Há um dito popular que de longa data nos comunica a incerteza do fiar-se em aparências. Mas de longa data também é que ignoramos esse aviso, pois se conselho bom fosse, vender-se-ia. Vender-se-ia... Pois eu vim aqui vender o meu. Vender meu peixe, meu conselhinho, que tá mais pra sardinha que pra bacalhau.
"Há um pássaro cantando na escuridão da noite, que aprende a voar, apesar da asa quebrada. Que aprende a ver com seus olhos fundos. Apenas esperando aquele momento para decolar." Mesmo nessa herética tradução semi-literal de "Blackbird" dos Beatles, é possível enxergar um ser vivo delicado, frágil, até debilitado, em metáfora com a condição humana. Um animal que deseja ser livre e potente, que atravessa dificuldades, vence e, por fim, consegue voar.
Passando da cabeleira de Lennon à careca de Hitchcock, n'Os Pássaros, de 1963, o cineasta faz de um bando de inocentes e dóceis "blackbirds that sing" uma força estrondosa, ameaçadora e assassina. Diferente do que poderia soar um filme apocalíptico-ambientalista prevendo a vingança da natureza contra o Homem, a questão está no fato de que em nenhum momento se descobre a causa do comportamento agressivo atípico daquelas aves. É projetado nesses aparentemente inofensivos animais um comportamento não esperado por sua aparência pacífica.

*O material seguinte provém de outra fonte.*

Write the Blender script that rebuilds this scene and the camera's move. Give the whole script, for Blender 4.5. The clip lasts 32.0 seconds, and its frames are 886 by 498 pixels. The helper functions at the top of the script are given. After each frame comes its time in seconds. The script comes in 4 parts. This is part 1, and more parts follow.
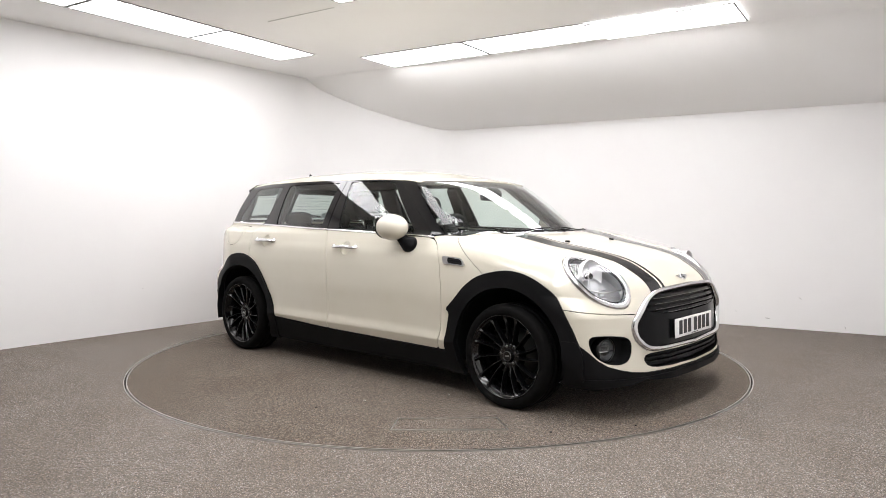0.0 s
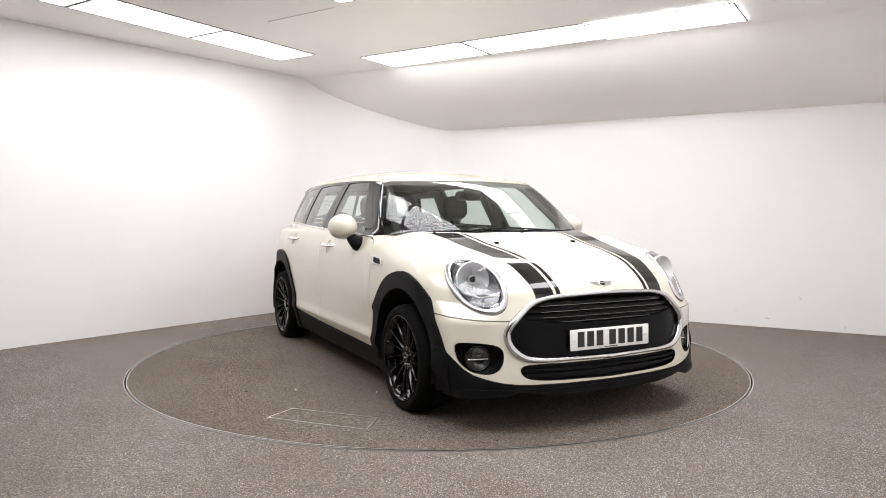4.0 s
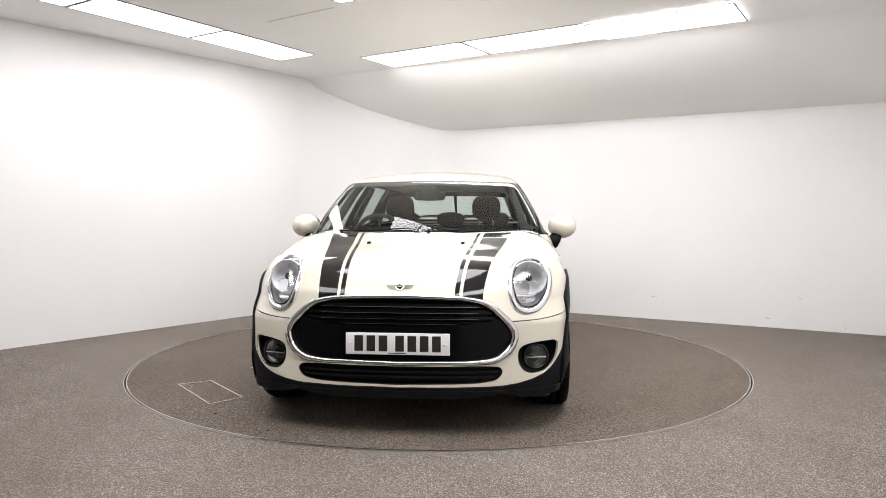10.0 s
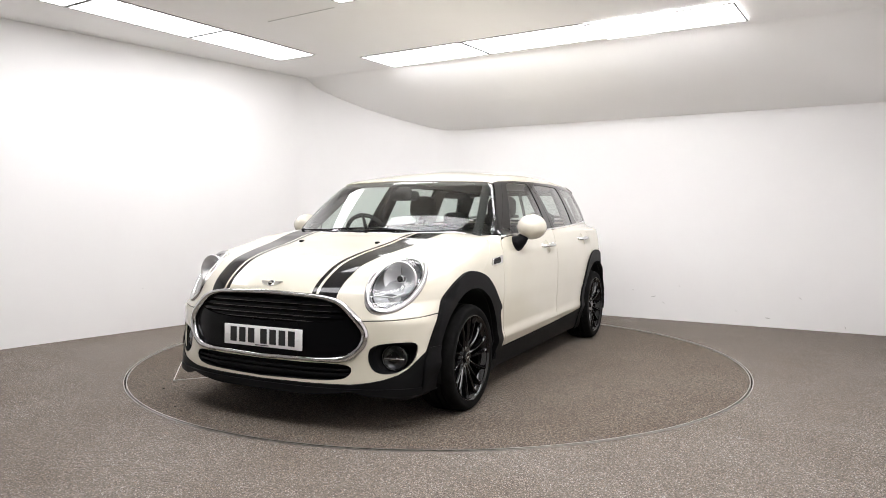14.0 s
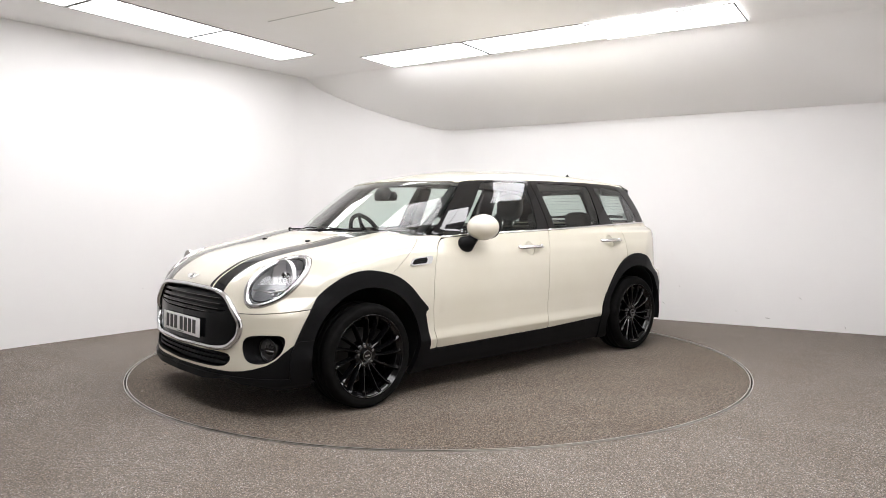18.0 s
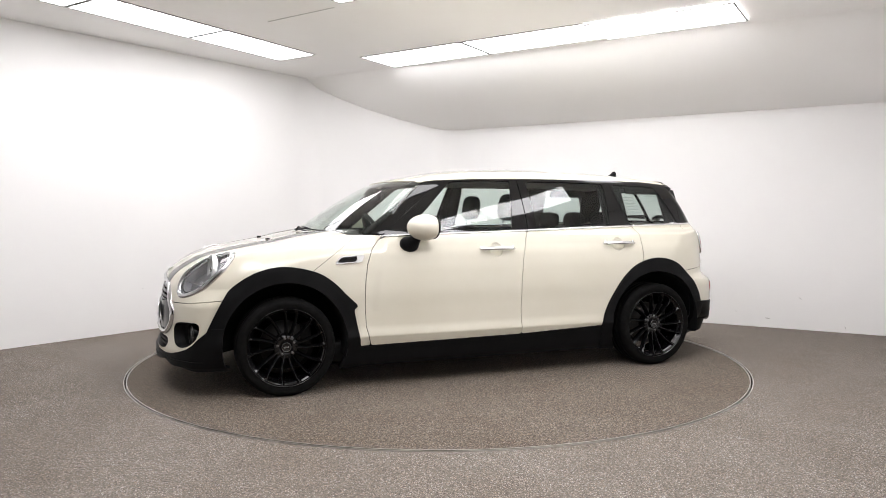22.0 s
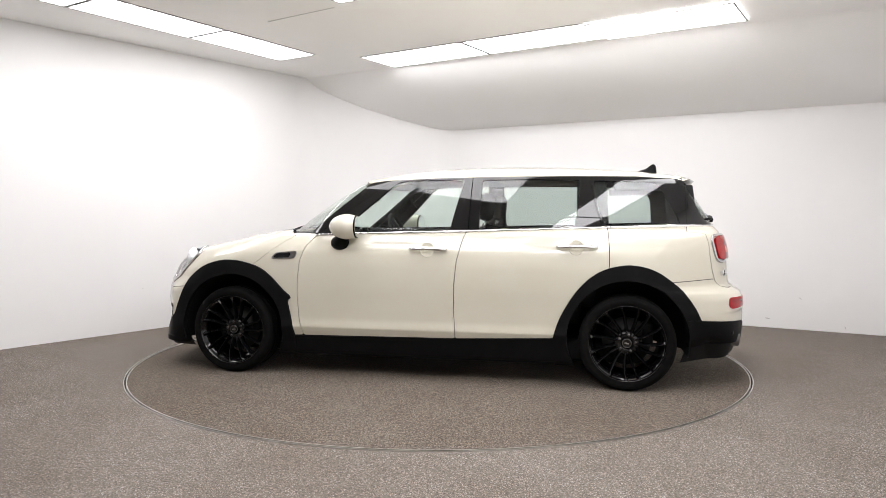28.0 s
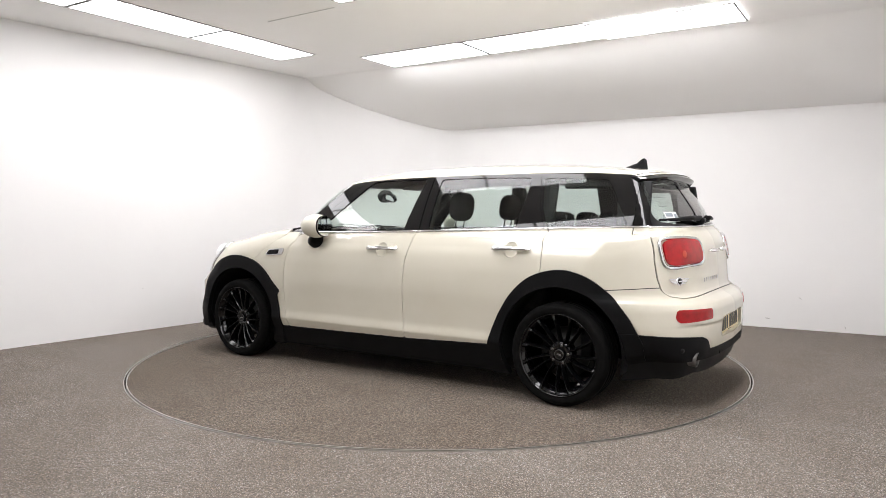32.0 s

Mas realmente deveriam essas criaturas ser consideradas naturalmente frágeis e dóceis ou fortes e agressivas? Talvez não devessem ser consideradas previamente, simplesmente. Por mais que digamos ao contrário, não estamos acostumados a viver sem pré-conceitos quanto às coisas. Talvez seja uma forma de nos proteger contra o que virá, já construindo uma idéia do futuro, das ocasiões, das pessoas.
Mas a frustração de ter a perspectiva contrariada pode ser bem pior do que bicadas assassinas de um pássaro. A sensação de não termos o controle sobre nossas próprias vidas. De que o que pensamos de nada serve quando tudo se mostra diferente e ilógico. É frustrante e assustador. Melhor mesmo nos prepararmos pra não estarmos preparados, pro improviso da vida.
(E, ah, além de ter medo de pássaros, eu também prefiro, modéstia à parte, a sardinha ao bacalhau.)